A US jury convicted former Penn State assistant football coach Jerry Sandusky Friday on 45 of 48 counts in a child sex abuse case that shocked the nation and rocked the university.
Police led the 68-year-old Sandusky -- who had a dazed look on his face -- away from the courthouse in Bellefonte, Pennsylvania in handcuffs, and into a waiting patrol car to take him to the local jail, television footage showed.
Bystanders outside the courthouse cheered upon news of the verdict in the high-profile case in a nation where many are obsessed by college sports and revere the coaches of their American football teams.
The headline-grabbing scandal also has tarnished the legacy of Pennsylvania State University, one of the country's most illustrious college football programs.
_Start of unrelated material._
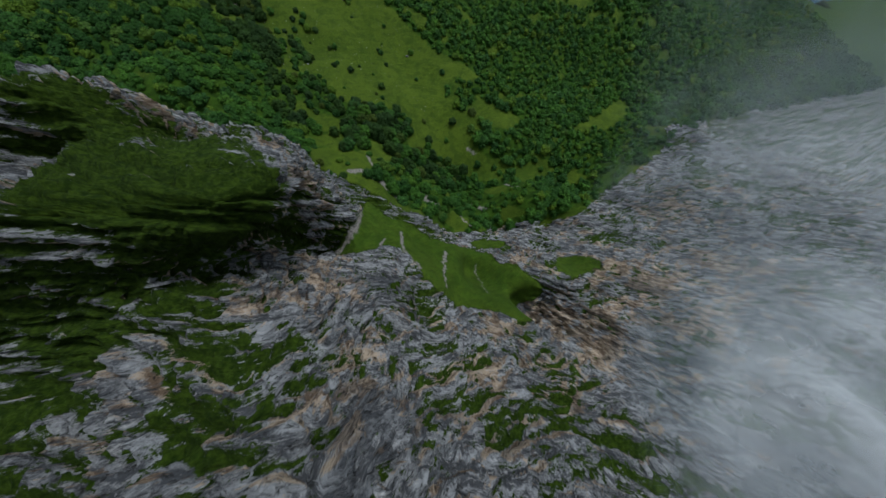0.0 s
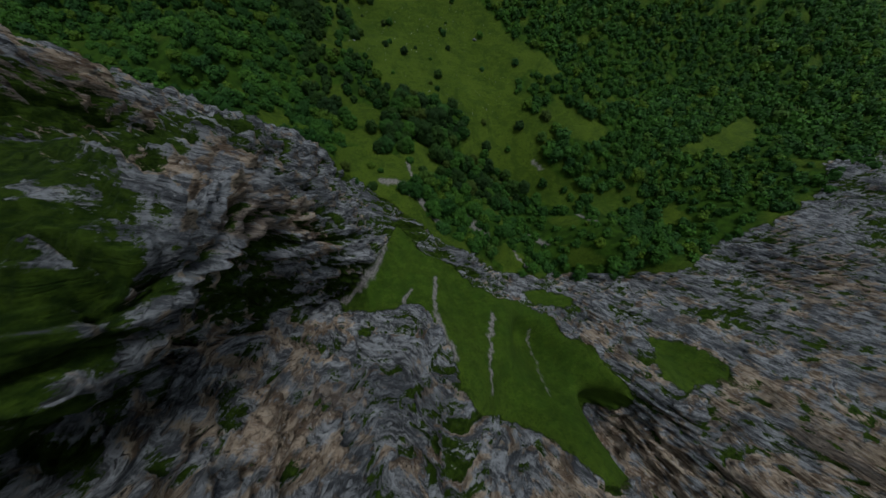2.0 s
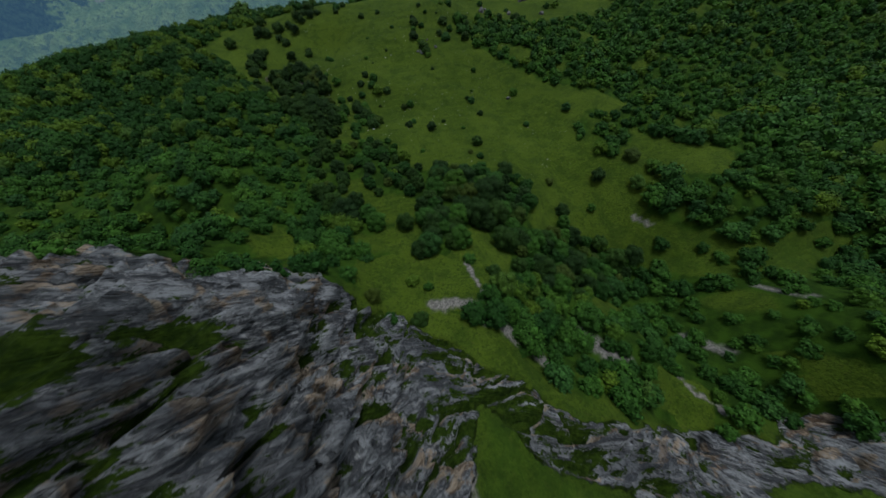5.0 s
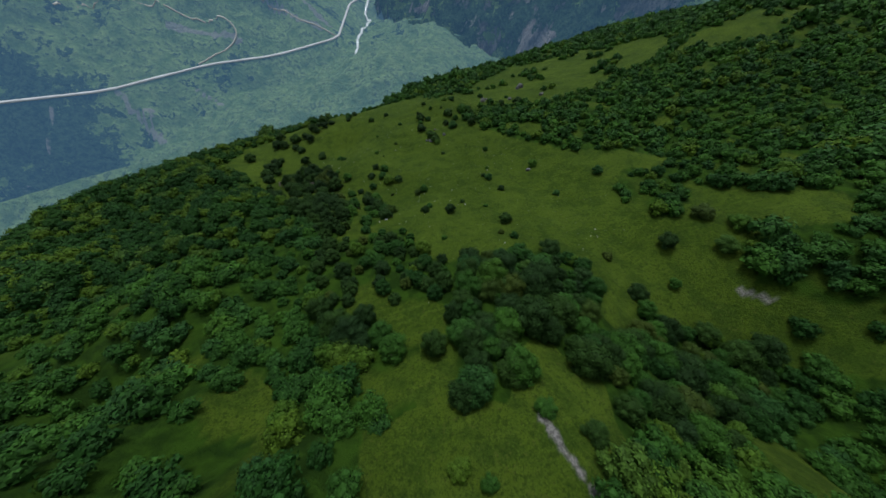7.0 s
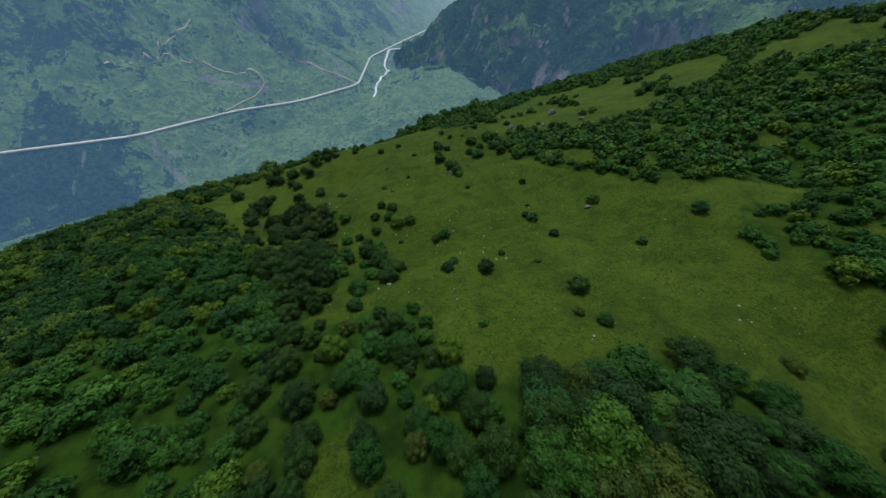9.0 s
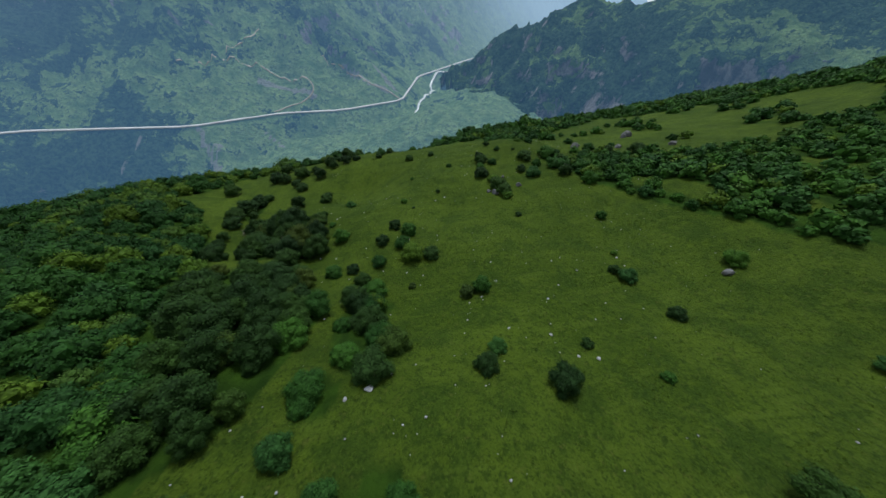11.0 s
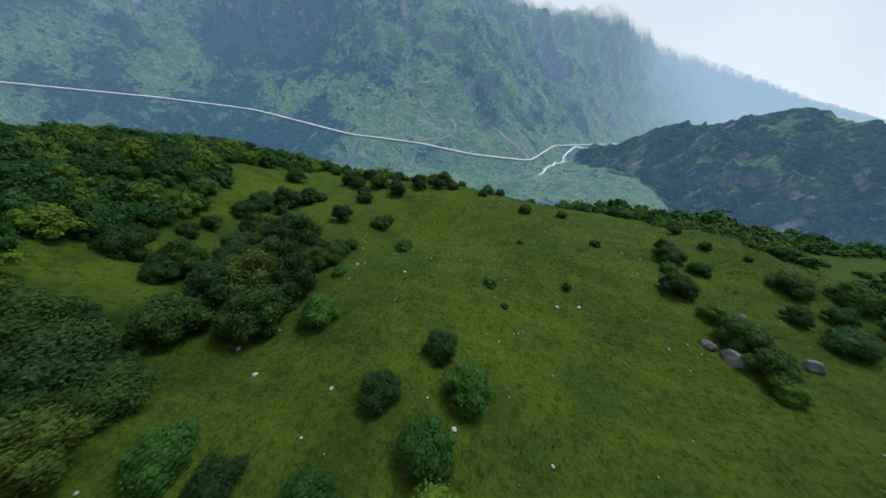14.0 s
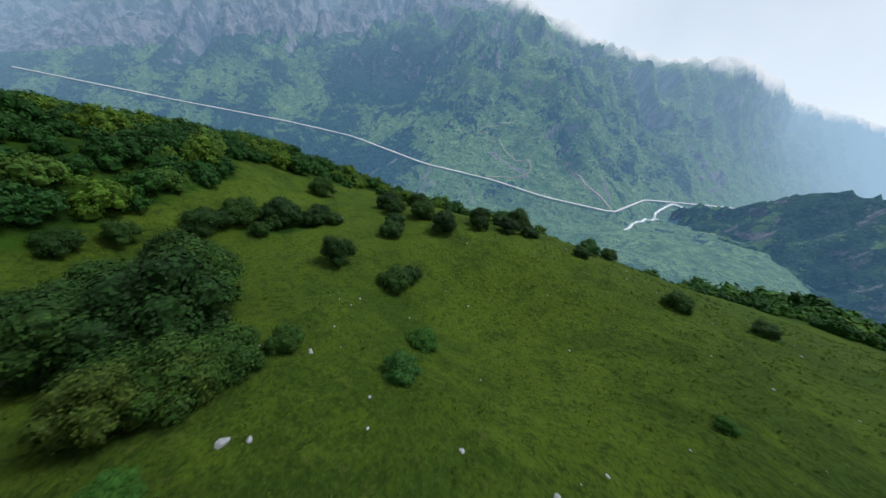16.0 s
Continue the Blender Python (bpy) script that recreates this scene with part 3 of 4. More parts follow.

Sandusky, who stood accused of molesting 10 boys over a 15-year period, allegedly recruited his young victims under the guise of a program he ran for abused and neglected youth.
The once popular coach was found guilty of charges related to each of the 10 victims, but acquitted of three individual counts relative to three separate individuals, the Harrisburg-based Patriot-News reported.
Sentencing was expected in about 90 days, according to US media reports.
Pennsylvania Attorney General Linda Kelly called Sandusky "a serial child predator who committed horrific acts" and thanked the victims for testifying, saying they had "shown great strength" in telling their stories.
Eight of those victims took the stand, offering graphic testimony about Sandusky's actions, on campus, in hotel rooms and at his home. Another coach told the court he saw Sandusky raping a boy in the showers at Penn State.
Sandusky, who did not testify in his own defense, had faced 48 counts of sexually abusing at least 10 boys between 1994 and 2008. Four additional counts were dismissed during the trial.
Prosecutors said he recruited his victims through his Second Mile charity, which went bankrupt last month after donations dried up in the wake of the scandal.
Defense lawyer Joseph Amendola told reporters that he had battled a "tidal wave of public opinion against Jerry Sandusky" and that the verdict, though not a surprise, was a disappointment for the Sandusky family.
"I used the analogy that we were trying to climb Mount Everest from the bottom of the mountain. Well obviously, we didn't make it," Amendola said.
Amendola said there were "decent appeal issues" that his team would pursue, but acknowledged: "Essentially, the sentence that Jerry will receive is a life sentence."
That statement elicited cheers from the crowd gathered outside the courthouse in bucolic Bellefonte, which has been invaded by the media since the trial began on June 11.
The jury in the case -- which included one Penn State professor, a student and many others with Penn State ties -- had deliberated under tight security since Thursday.
The jurors therefore were likely unaware of the bombshell disclosure from Sandusky's youngest adopted son, Matt, who said through his attorneys that he too was a victim of sex abuse at the hands of Sandusky.
Amendola told reporters that the allegations had led to the decision not to put his client on the stand, as Matt Sandusky could then have been called as a witness.
"To have Matt testify against him would have absolutely destroyed whatever chances Jerry Sandusky had of acquittal," Amendola said.
On Thursday, lead prosecutor Joseph McGettigan had made an emotional plea to the jury to convict Sandusky, depicting him as a predatory pedophile who callously groomed his young victims.
"I feel like I have 10 pieces of souls in my pockets, pieces of childhoods ravished," McGettigan said.
The scandal led to the firing of Penn State's longtime head football coach Joe Paterno, a national icon whose fall from grace came just a few weeks before his unexpected death from lung cancer in January at the age of 85.
The legendary coach was fired in November for failing to notify authorities when he was told Sandusky had been seen molesting a boy in the shower. The university's president, Graham Spanier, was also sacked.
Paterno's family released a brief statement calling the verdict an "important milestone," thanking the jurors for their "diligent service" and offering prayers to the victims and their families.
Two other Penn State officials, Tim Curley and Gary Schultz, face trial for lying to a grand jury investigating Sandusky.
Penn State said in a statement that it wanted to "provide a forum where the university can privately, expeditiously and fairly address the victims' concerns and compensate them for claims relating to the university."
"No verdict can undo the pain and suffering caused by Mr Sandusky, but we do hope this judgment helps the victims and their families along their path to healing," it said.
Kelly however had tough words for those officials who have yet to face trial, saying: "To those who fail to respond to child sexual abuse: their behavior is abominable."